As Aaron is the prototypical priest, Moses is the prototypical prophet. There is a long lineage of ecstatic prophets in the Bible: Elijah, Elisha, Nathan, and many unnamed figures. But in theology and religious studies, when we speak of “the prophets”, we generally mean the writing or literary prophets; those figures active from around 750 BCE through the destruction of Jerusalem in 587 BCE, the exile into Babylon, and the return. The books of Isaiah, Jeremiah, and Ezekiel make up the bulk of the literary prophets; you will find them listed in some Bibles as the “major prophets”. The 12 so-called “minor prophets” contain shorter books like Amos, Hosea, and Micah (the designations of “major” and “minor” refer to length, not importance). Daniel, while grouped with the prophets, is really a very different genre of literature.

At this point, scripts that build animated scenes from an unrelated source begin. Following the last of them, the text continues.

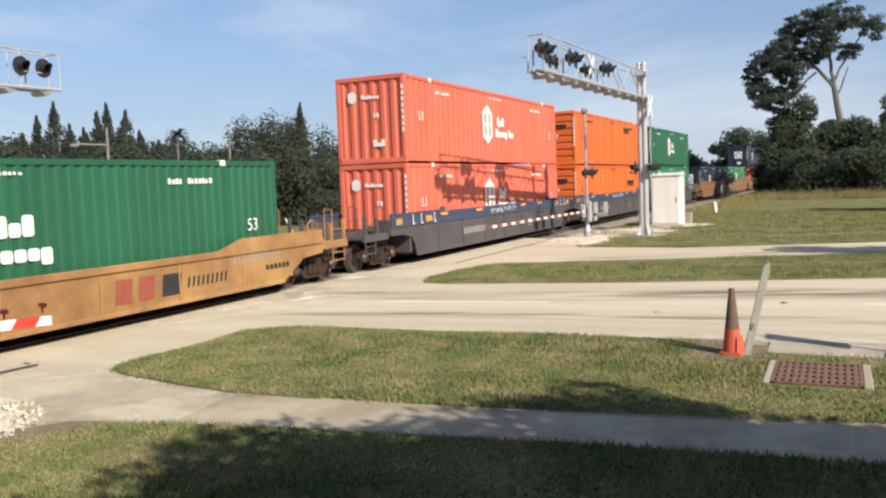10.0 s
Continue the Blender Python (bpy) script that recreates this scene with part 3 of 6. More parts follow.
def gate_mast():
    """Near gate: round mast with crossbuck, two lights, gate machine and short arm."""
    x, y = 6.27, 10.55
    t = thing("crossing_gate", "silver gate mast with crossbuck, dark lights and short striped arm", "crossing gate")
    part("mast", Build().tube((x, y, 0.03), (x, y, 4.28), 0.085, 0.078, 16).lathe((x, y, 4.28), (0, 0, 1), [(0.088, 0), (0.088, 0.03), (0.03, 0.06)], 16), "galvanised", t, "round galvanised mast", True)
    base = Build().lathe((x, y, 0.02), (0, 0, 1), [(0.14, 0.03), (0.13, 0.25), (0.09, 0.38)], 16).box(x - 0.24, x + 0.24, y - 0.24, y + 0.24, 0.03, 0.07, 0.01)
    part("base", base, "galvanised", t, "flanged mast base on a plate")
    for dx in (-0.18, 0.18):
        for dy in (-0.18, 0.18):
            part("bolt", Build().tube((x + dx, y + dy, 0.07), (x + dx, y + dy, 0.13), 0.018, n=6), "galvanised", t)
    part("junction_box", Build().box(x - 0.36, x - 0.12, y - 0.17, y + 0.1, 0.12, 0.52, 0.02), "silver paint", t, "cast silver junction box")
    part("foundation", Build().box(x - 0.55, x + 0.5, y - 0.5, y + 0.5, -0.2, 0.045, 0.02), "concrete", t, "concrete foundation")
    crossbuck(t, x + 0.24, y - 0.13, 3.98, 14, 1.5, 0.25)
    part("bracket", Build().box(x - 0.05, x + 0.3, y - 0.11, y - 0.05, 3.92, 4.02), "galvanised", t)
    arm = Build().tube((x - 0.12, y - 0.08, 3.02), (x + 0.86, y - 0.08, 3.02), 0.028, n=8).tube((x + 0.86, y - 0.08, 3.02), (x + 0.92, y - 0.08, 2.80), 0.028, n=8).tube((x, y, 2.98), (x, y - 0.1, 3.02), 0.045, n=8)
    part("crossarm", arm, "galvanised", t, "bent pipe holding the lights")
    for sx in (-0.10, 0.87):
        flasher(t, x + sx, y - 0.20, 2.74, (0.3, -1, -0.04), 0.35)
    flasher(t, x + 0.14, y + 0.22, 2.74, (-0.3, 1, -0.04), 0.35)
    # machine with its cheek plates and the arm
    mach = Build().box(x - 0.42, x + 0.2, y - 0.22, y + 0.22, 0.86, 1.32, 0.03)
    part("gate_machine", mach, "grey paint", t, "grey cast gate machine housing")
    cheek = [(-0.15, 1.38), (0.12, 1.36), (0.25, 1.22), (0.36, 0.98), (0.60, 0.92), (0.62, 0.70), (0.32, 0.68), (0.12, 0.74), (-0.05, 0.90), (-0.18, 1.05)]
    for dy in (-0.30, 0.26):
        part("cheek_plate", Build().prism(cheek, 0.04, (x, y + dy + 0.04, 0), (1, 0, 0), (0, 0, 1)), "grey paint", t, "curved grey arm bracket")
        part("pivot_cap", Build().lathe((x + 0.02, y + dy, 1.18), (0, -1, 0), [(0.07, 0), (0.07, 0.03), (0.04, 0.05)], 14), "galvanised", t)
    w = 0.39
    x0 = x + 0.42
    part("counterweight_arm", Build().prism([(-0.1, 1.25), (-0.95, 1.05), (-1.35, 0.95), (-1.35, 0.75), (-0.9, 0.8), (-0.1, 0.95)], 0.03, (x, y - 0.28, 0), (1, 0, 0), (0, 0, 1)), "grey paint", t)
    for i in range(5):
        a, b = x0 + i * w, x0 + (i + 1) * w
        za, zb = 0.94 - 0.02 * i, 0.92 - 0.02 * i
        if i == 4:
            b = a + 0.28
        part("arm_board", Build().prism([(a, za - 0.075), (b, zb - 0.075), (b + (0.0 if i == 4 else 0.1), zb + 0.06), (a + (0.10 if i else 0.0), za + 0.06)], 0.03, (0, y - 0.10, 0), (1, 0, 0), (0, 0, 1)),
             "reflective red" if i % 2 else "reflective white", t, "red arm stripe" if i % 2 else "white arm stripe")
    for lx in (x0 + 0.55, x0 + 1.1, x0 + 1.72):
        part("arm_light", Build().tube((lx, y - 0.1, 0.96), (lx, y - 0.1, 1.03), 0.015, n=6).lathe((lx, y - 0.17, 1.07), (0, 1, 0), [(0.03, 0), (0.04, 0.02), (0.04, 0.10), (0.03, 0.12)], 12), "lens red", t, "small red arm light")
    return t


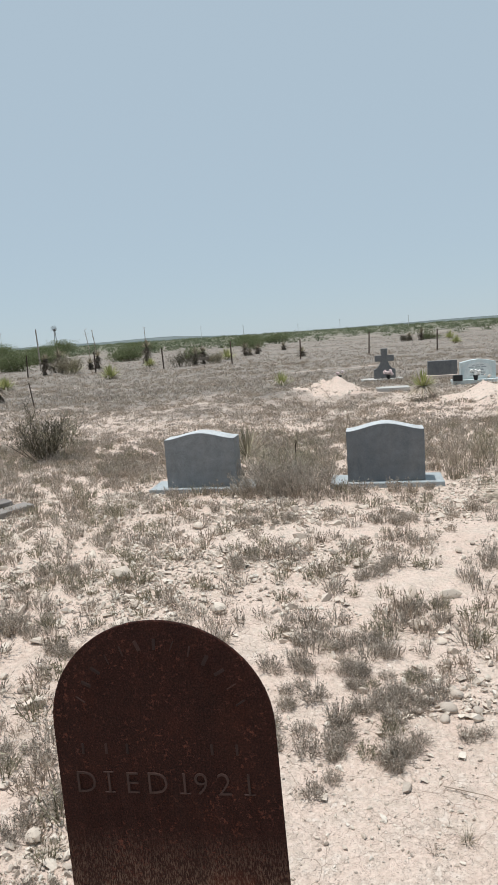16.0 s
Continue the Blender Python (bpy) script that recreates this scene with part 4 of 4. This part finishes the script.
stone(0.955, 1.89, 0.034, "rounded grey river stone beside the marker", GREYROCKS, 10)
stone(0.245, 1.875, 0.022, "pale ringed stone half sunk in soil", ROCKS)
for x, y, r in ((-0.06, 1.23, 0.014), (-0.08, 1.19, 0.018), (-0.48, 1.225, 0.014), (-0.3, 1.19, 0.014), (0.23, 1.04, 0.018), (0.71, 1.31, 0.014), (0.47, 1.63, 0.014), (-0.87, 3.21, 0.045), (-0.36, 1.7, 0.012), (0.8, 1.95, 0.014), (-0.74, 4.4, 0.075), (-0.15, 2.085, 0.012),
                (0.43, 1.62, 0.01), (0.9, 3.9, 0.04), (1.3, 3.2, 0.035), (-0.25, 1.32, 0.01), (-0.27, 1.24, 0.011), (0.17, 1.43, 0.01), (0.2, 1.42, 0.009)):
    stone(x, y, r, "pale limestone on the soil", PALEROCKS if r < 0.03 else ROCKS)
for x, y, r in ((-0.4, 1.15, 0.024), (-0.47, 1.31, 0.015), (-0.42, 1.2, 0.017), (-0.35, 1.19, 0.018), (-0.23, 1.3, 0.012), (0.09, 1.48, 0.013), (0.03, 1.88, 0.012), (-0.93, 3.33, 0.04), (-1.03, 3.15, 0.045), (-0.87, 2.71, 0.04), (0.55, 3.06, 0.045), (0.61, 3.0, 0.04), (0.66, 3.08, 0.035), (0.5, 3.0, 0.03), (0.58, 2.95, 0.03), (0.7, 2.98, 0.03)):
    stone(x, y, r * 0.75, "smooth grey stone in pale soil", GREYROCKS)
n = 0
while n < 230:
    y = rng.uniform(2.5, 6.2)
    x = rng.uniform(-0.5 - 0.36 * y, 0.5 + 0.36 * y)
    if rng.uniform() < 0.5 + 0.9 * noise.noise(Vector((x * 1.1, y * 1.1, 6.6))) + (0.25 if x < 0.3 else 0) and not (-0.45 < x < 1 and y < 2.8):
        stone(x, y, rng.uniform(0.01, 0.028) * (1.35 if y > 3.5 else 1.0), "pale limestone fragment among low shrubs", ROCKS)
        n += 1

# crumbled soil crust round the burrows
def crust_plate(seed):
    r = random.Random(seed)
    bm = bmesh.new()
    f = bm.faces.new([bm.verts.new((math.cos(a) * k, math.sin(a) * k * 0.7, 0)) for a, k in ((i * math.pi / 7, r.uniform(0.5, 1.2)) for i in range(14))])
    top = bmesh.ops.extrude_face_region(bm, geom=[f])
    bmesh.ops.translate(bm, vec=(0, 0, 0.05), verts=[q for q in top["geom"] if isinstance(q, bmesh.types.BMVert)])
    bmesh.ops.recalc_face_normals(bm, faces=bm.faces)
    me = bpy.data.meshes.new("soil_clod")
    rough(bm, 0.06, 2.3).to_mesh(me)
    bm.free()
    me.materials.append(CLOD)
    return me


CLODS = [crust_plate(i) for i in range(6)]
for i, (hx, hy, sx, sy) in enumerate(HOLES):             # a lip of crust over the far side of each hole
    ob = new("soil_clod", CLODS[i % 6])
    x, y, r = hx, hy + sy * 1.25, max(sx, sy) * 1.05
    ob.matrix_basis = pose(x, y, ground_z(x, y + sy * 1.5) - 0.002, -rng.uniform(2, 6), rng.uniform(-5, 5), rng.uniform(-25, 25)) @ Matrix.Diagonal((r, max(sy, 0.011) * 1.3, 0.04, 1))
    tagged(ob, "broken lifted plate of dried soil crust", "soil clod", "soil clods")

# fine gravel, too many to count
small = []
for i in range(10):
    v, t = pebble_points(40 + i, 1, 0.8, 1.5, 0.42)
    turn = np.array(Euler((rng.uniform(-0.5, 0.5), rng.uniform(-0.5, 0.5), 0)).to_matrix())
    t = t[v[t][:, :, 2].max(1) > -0.15]                  # the bedded underside is left away
    small.append((v * [rng.uniform(0.8, 1.3), rng.uniform(0.6, 1.0), rng.uniform(0.5, 1.0)] @ turn.T, t))


def gravel(name, n, area, r0, r1, label, clump):
    pts = []
    while len(pts) < n:
        y = rng.uniform(area[2], area[3])
        x = rng.uniform(area[0], area[1])
        bare = (0.04 if r1 > 0.01 else 0.3) if 1.75 < y < 2.95 and -0.42 < x < 1.1 else 1.0
        if x > 0.6 and y > 3.2:
            bare = 0.5
        if rng.uniform() < bare * (0.35 + clump * noise.noise(Vector((x * 1.6, y * 1.6, 8.8))) + 0.3 * noise.noise(Vector((x * 7, y * 7, 1.8)))):
            r = r0 * (r1 / r0) ** (rng.uniform() ** 2.2)
            pts.append((x, y, ground_z(x, y) + r * 0.32, r))
    pts = np.array(pts)
    lots = [spread(*small[k], placings(rng, pts[k::10, :3], pts[k::10, 3])) for k in range(10)]
    ob = part("gravel", tri_mesh(name, *join(lots), PEBBLE), None)
    ob.data.shade_flat()
    tagged(ob, label, "gravel", kind="stuff")


gravel("gravel_fine", 25000, (-1.5, 1.8, 0.5, 2.8), 0.0016, 0.009, "fine pale gravel strewn over the soil", 0.7)
gravel("gravel_coarse", 21000, (-2.5, 2.9, 2.4, 6.6), 0.006, 0.023, "coarse pale limestone gravel between the shrubs", 1.1)
gravel("gravel_mound", 3600, (0.6, 5.8, 10.6, 15.2), 0.008, 0.032, "crumbled soil and gravel on the grave mounds", 0.2)
gravel("gravel_far", 2200, (-4.0, 4.5, 6.5, 11.0), 0.01, 0.03, "pale gravel patches on the plain", 1.3)


# ---------------- twigs and stalks ----------------
def twig(points, r, label, mat=DRY_PLANT, name="dry_twig"):
    return tagged(part(name, tube(points, list(np.linspace(r, r * 0.45, len(points))), 5), mat), label, "twig", "dry twigs")


g = ground_z
twig([(0.57, 1.93, g(0.57, 1.93)), (0.588, 1.945, 0.07), (0.612, 1.935, 0.14), (0.645, 1.93, 0.235)], 0.0021, "dry forked twig leaning on the marker", PALE_STALK)
twig([(0.53, 1.93, g(0.53, 1.93)), (0.57, 1.945, 0.07), (0.612, 1.94, 0.125)], 0.0019, "dry thin twig leaning on the marker", PALE_STALK)
twig([(0.6, 1.94, 0.105), (0.575, 1.945, 0.135), (0.548, 1.95, 0.175)], 0.0015, "dry thin twig leaning on the marker", PALE_STALK)
twig([(0.592, 1.94, g(0.59, 1.94)), (0.612, 1.945, 0.04), (0.645, 1.935, 0.06)], 0.0016, "dry bent twig by the fallen cross", PALE_STALK)
twig([(0.512, 1.9, 0.02), (0.56, 1.89, 0.045), (0.6, 1.9, 0.03)], 0.0013, "dry bent twig across the fallen cross", PALE_STALK)
twig([(0.53, 1.86, 0.012), (0.555, 1.88, 0.04), (0.55, 1.92, 0.05)], 0.0013, "dry bent twig across the fallen cross", PALE_STALK)
for k in range(9):
    a = k * 0.7 + rng.normal(0, 0.3)
    L = rng.uniform(0.03, 0.1)
    x, y = 0.425, 1.225
    twig([(x, y, g(x, y) + 0.008), (x + L * 0.5 * math.cos(a), y + L * 0.5 * math.sin(a), 0.03), (x + L * math.cos(a), y + L * math.sin(a), 0.012 + 0.03 * (k % 3))], 0.0011, "dry dead weed stalk splayed on the soil", YUCCA_DARK)
for k in range(26):
    x, y = 0.335 + rng.normal(0, 0.012), 1.53 + rng.normal(0, 0.012)
    dx, dy, h = rng.normal(-0.01, 0.045), rng.normal(0.02, 0.03), rng.uniform(0.1, 0.24)
    twig([(x, y, g(x, y)), (x + dx * 0.4, y + dy * 0.4, h * 0.6), (x + dx, y + dy, h)], 0.0008, "thin tall dry grass stalk", YUCCA_DEAD, "grass_stalk")
for pts in (((-0.24, 1.56), (-0.2, 1.5), (-0.16, 1.44)), ((0.03, 1.77), (0.0, 1.7), (-0.03, 1.62)), ((0.16, 1.28), (0.17, 1.2), (0.18, 1.13)), ((0.48, 2.62), (0.58, 2.56), (0.66, 2.5)), ((0.6, 1.44), (0.68, 1.38), (0.72, 1.3))):
    twig([(x, y, g(x, y) + 0.006 + 0.006 * (i % 2)) for i, (x, y) in enumerate(pts)], 0.0016, "dry twig lying on the soil")
flower = thing("yellow_flower", pose(*set_down(-0.062, 2.06)), "tiny yellow wildflower at the marker's foot", "flower")
part("stem", tube([(0, 0, -0.005), (0.004, 0, 0.02), (0, 0, 0.034)], [0.001, 0.0009, 0.0008], 5), MESQUITE, flower)
bm = bmesh.new()
bmesh.ops.create_icosphere(bm, subdivisions=1, radius=0.0045)
bm.transform(Matrix.Translation((0, 0, 0.037)) @ Matrix.Diagonal((1, 1, 0.6, 1)))
part("blossom", bm, YELLOW, flower)
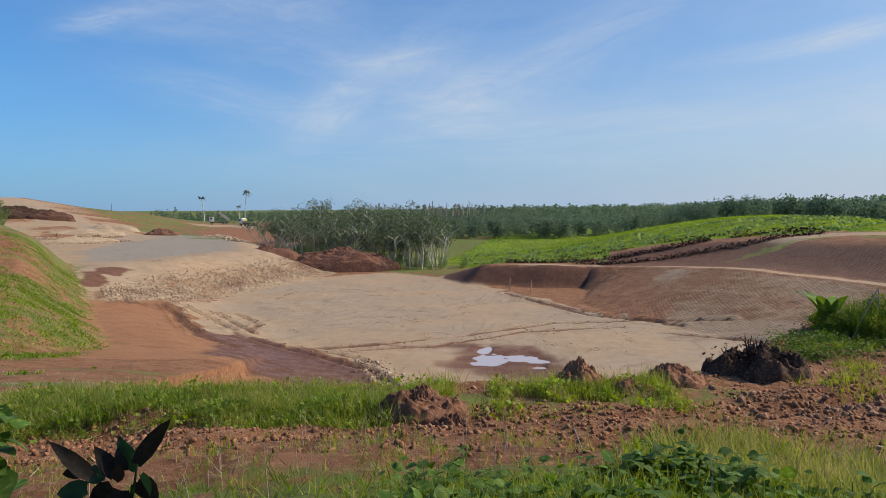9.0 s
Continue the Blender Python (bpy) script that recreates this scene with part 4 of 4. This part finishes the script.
rocks = spread(240, (1.5, 21, 8.2, 26), lambda x, y: rubble_share(x, y) ** 2.4)
for k, (x, y, z) in enumerate(rocks):
    size = 0.04 + 0.085 * rng.uniform() ** 2.0
    ob = new("rock", ROCK_MESHES[k % 8])
    ob.matrix_basis = pose(x, y, z + 0.35 * size, rng.uniform(-25, 25), rng.uniform(-25, 25), rng.uniform(0, 360)) @ Matrix.Diagonal((size, size, size, 1))
    tagged(ob, "rough grey-brown stone lying among rubble on the terrace", "rock", "rubble on the terrace")
for x, y, size, text in [(4.36, 12.36, 0.36, "large pale boulder lying on bare soil"), (6.76, 13.69, 0.34, "square pale boulder on bare soil"), (6.3, 11.2, 0.30, "pale angular stone on the rubble heap"), (7.6, 14.9, 0.40, "large grey boulder in the rubble"), (5.9, 9.35, 0.36, "flat pale boulder in grass beside the rubble"), (5.4, 9.2, 0.26, "pale stone in grass beside the rubble"), (7.3, 15.6, 0.34, "grey boulder in the rubble"), (8.3, 15.3, 0.36, "broken grey boulder in the rubble"), (7.6, 14.2, 0.42, "large grey boulder half sunk in the rubble"), (6.9, 14.6, 0.36, "large grey boulder in the rubble"), (8.6, 14.6, 0.33, "large pale boulder in the rubble"), (6.3, 12.9, 0.26, "squarish brown boulder on bare soil"), (4.3, 12.2, 0.27, "brown boulder beside the track"),
                         (15.7, 23.6, 0.42, "dark boulder in grass on the terrace edge"), (17.0, 24.0, 0.4, "pale boulder on the terrace edge"), (17.6, 24.2, 0.34, "pale boulder beside another on the terrace edge"), (14.3, 24.6, 0.45, "dark boulder on the terrace edge"), (6.3, 9.0, 0.28, "flat pale slab of stone in the grass"), (8.9, 18.2, 0.4, "dark boulder beside the bush"), (-2.75, 9.35, 0.1, "rounded grey stone under the clod heap"), (-2.4, 9.3, 0.09, "rounded grey stone beside the clod heap")]:
    size *= 0.5
    ob = new("boulder", ROCK_MESHES[int(x * 7) % 8])
    ob.matrix_basis = pose(x, y, float(land(x, y)) + 0.2 * size, rng.uniform(-15, 15), rng.uniform(-15, 15), rng.uniform(0, 360)) @ Matrix.Diagonal((size, size, size * 0.9, 1))
    tagged(ob, text, "boulder")
SMALL = [broken_stone(300 + k, 10) for k in range(4)]


def pebbles(name, places, sizes, material, label):
    axes = frames(directions(len(places), 0.0), rng.uniform(-3, 3, len(places)))
    kind = rng.randint(0, 4, len(places))
    return tagged(mesh_object(name, *joined([stamp(*SMALL[k], places[kind == k], axes[kind == k], sizes[kind == k]) for k in range(4)]), material), label, "stones", kind="stuff")


g1 = spread(8500, (1.5, 22, 7.6, 27), lambda x, y: np.clip(rubble_share(x, y) ** 2 * (0.6 + 0.4 * rough(x, y, 1.5, 1)) + 0.035 * (rough(x, y, 2.2, 0) > 0.0), 0, 1))
pebbles("rubble", g1, 0.016 + 0.075 * rng.uniform(size=8500) ** 2.2, STONE_RED, "small broken stones strewn over red soil")
g2 = spread(26000, (-14, 18, 6.4, 22), lambda x, y: 0.12 + 0.2 * (rough(x, y, 1.8, 2) > 0.2) + 0.68 * (np.abs(along([(*p, 0) for p in TRACK], x, y)[0]) < 1.2))
pebbles("crumbs_of_soil", g2, 0.010 + 0.06 * rng.uniform(size=26000) ** 3.2, SOIL_CRUMB, "crumbs and clods of red soil along the track")
g3 = spread(12000, (-70, -38, 50, 106), lambda x, y: np.clip(1 - np.abs(inside(BENCH, x, y) + 5.8) / 5.2, 0.0, 1) ** 1.2 * (along(FOOT, x, y)[0] < -1))
pebbles("slope_stones", g3, 0.04 + 0.16 * rng.uniform(size=12000) ** 3.5, STONE_PALE, "pale stones on the slope under the bench")
g4 = spread(420, (-19, -11.5, 34, 46), lambda x, y: np.clip(1 - np.abs(along([(-17, 44, 0), (-14, 40, 0), (-13, 36, 0)], x, y)[0]) / 1.6, 0, 1))
pebbles("mud_stones", g4, 0.04 + 0.13 * rng.uniform(size=420) ** 2.5, STONE_PALE, "pale stones at the edge of the mud")
g5 = spread(6500, (-135, -78, 72, 150), lambda x, y: np.clip(1 - np.abs(-0.8 * (x + 100) + 0.6 * (y - 125) - 6) / 14, 0, 1) * (rough(x, y, 6, 1) > -0.1) * (0.6 * (x + 100) + 0.8 * (y - 125) < 0) * (along(FOOT, x, y)[0] < -1))
pebbles("ridge_stones", g5, 0.07 + 0.28 * rng.uniform(size=6500) ** 4, STONE_PALE, "broken pale stones on the slope of the ridge")
# the first bank is near-black: the shadow of the cut is put into its colour
for x, y, size, turn, seed, mat, text in [(-155, 147, (11, 2.2, 3.2), 38, 61, ROOT, "bank of dug earth beside the haul road, shade in its colour"), (-147, 151, (6, 2.0, 2.0), 30, 62, MOUND_SOIL, "low bank of red-brown earth beside the haul road"),
                                         (-115, 154, (5, 3, 1.6), 20, 63, MOUND_SOIL, "brown heap of earth and brush beside the bench"), (-119, 131, (9, 2.4, 1.3), 50, 64, STONE_PALE, "low bank of pale broken stone under the ridge"),
                                         (-128, 150, (7, 2.2, 1.2), 35, 65, STONE_PALE, "low bank of pale broken stone beside the haul road"), (-108, 118, (8, 2.0, 1.2), 55, 66, STONE_PALE, "low bank of pale broken stone above the bench")]:
    bank_ = heap("earth_bank", ground_at(x, y, -0.1), size, seed, mat, text, "earth bank", 0.5, 0.3)
    bank_.rotation_euler = (0, 0, radians(turn))
g6 = spread(500, (-100, -70, 128, 165), lambda x, y: np.clip(1 - np.abs(inside(BENCH, x, y) - 1) / 4, 0, 1))
pebbles("ridge_stones", g6, 0.15 + 0.4 * rng.uniform(size=500) ** 2, STONE_PALE, "grey stones piled at the rim of the plateau")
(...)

There is a thread of rivalry between priests and prophets, because what the prophet has to say is usually not good for the status quo, of which the priest, along with the king, is the visible symbol. For instance, Amos runs into trouble with Amaziah the high priest when he leaves his native Judah and prophesies that Israel will be destroyed:
Then Amaziah, the priest of Bethel, sent word to Jeroboam king of Israel, saying, “Amos has conspired against you in the midst of the house of Israel; the land is unable to endure all his words. “For thus Amos says, ‘Jeroboam will die by the sword and Israel will certainly go from its land into exile.’”
Then Amaziah said to Amos, “Go, you seer, flee away to the land of Judah and there eat bread and there do your prophesying! But no longer prophesy at Bethel, for it is a sanctuary of the king and a royal residence.”
Then Amos replied to Amaziah, “I am not a prophet, nor am I the son of a prophet; for I am a herdsman and a grower of sycamore figs. But the LORD took me from following the flock and the LORD said to me, ‘Go prophesy to My people Israel.’
The prophet is an amateur in the best sense of that word. He is an outsider, and a rabble-rouser. He is usually called a traitor, because although his message concludes with hope and redemption, it always begins with woe.
August 24, 2009
Profits & Prophecy 1: Introduction
Previously, we’ve obliquely alluded to “the prophetic voice”, which some can be forgiven for thinking means “a churchy word for self-righteously complaining about stuff we don’t like”. This series will be an exploration of what biblical prophecy was in its context, and what it can and should be for the church today. As Jesse has rightfully warned, claiming to speak for God is a dangerous thing. Why not then rather keep silent? Because sometimes, in the words of Jeremiah, his word is like a fire shut up in our bones, and we cannot but speak. So then, we’d better get it right.
But first, history. I may surprise some folks by turning now to a neocon, Norman Podhoretz. The very beginning of the introduction to his book, The Prophets, sets the stage for us nicely:
Roughly 2,750 ears ago–around the time Homer was probably singing and/or writing the Iliad and the Odyssey in far-off Greece–a man named Amos, who described himself in the Bible as “…an herdsman, and a gatherer of sycomore fruit…” left the village near Jerusalem where he lived and traveled up to Samaria in the northern part of the Land of Israel. Immediately he erupted lke a volcano, denouncing its people in the name of God for their sins and calling upon them to repent.
Thus did the first of the so-called classical prophets suddenly and mysteriously stride onto the historical scene, to be followed by, among many others, Isaiah, Jeremiah, Ezekiel, Hosea, and Micah. They were some of the greatest men ever to walk the earth, and most of them, like Homer himself, were also, and not so incidentally, among the greatest poets who ever lived. Then, three centuries after Amos started this astonishing parade (and just when Socrates and Plato were active in Athens), it ground to a halt as suddenly and mysteriously as it had begun.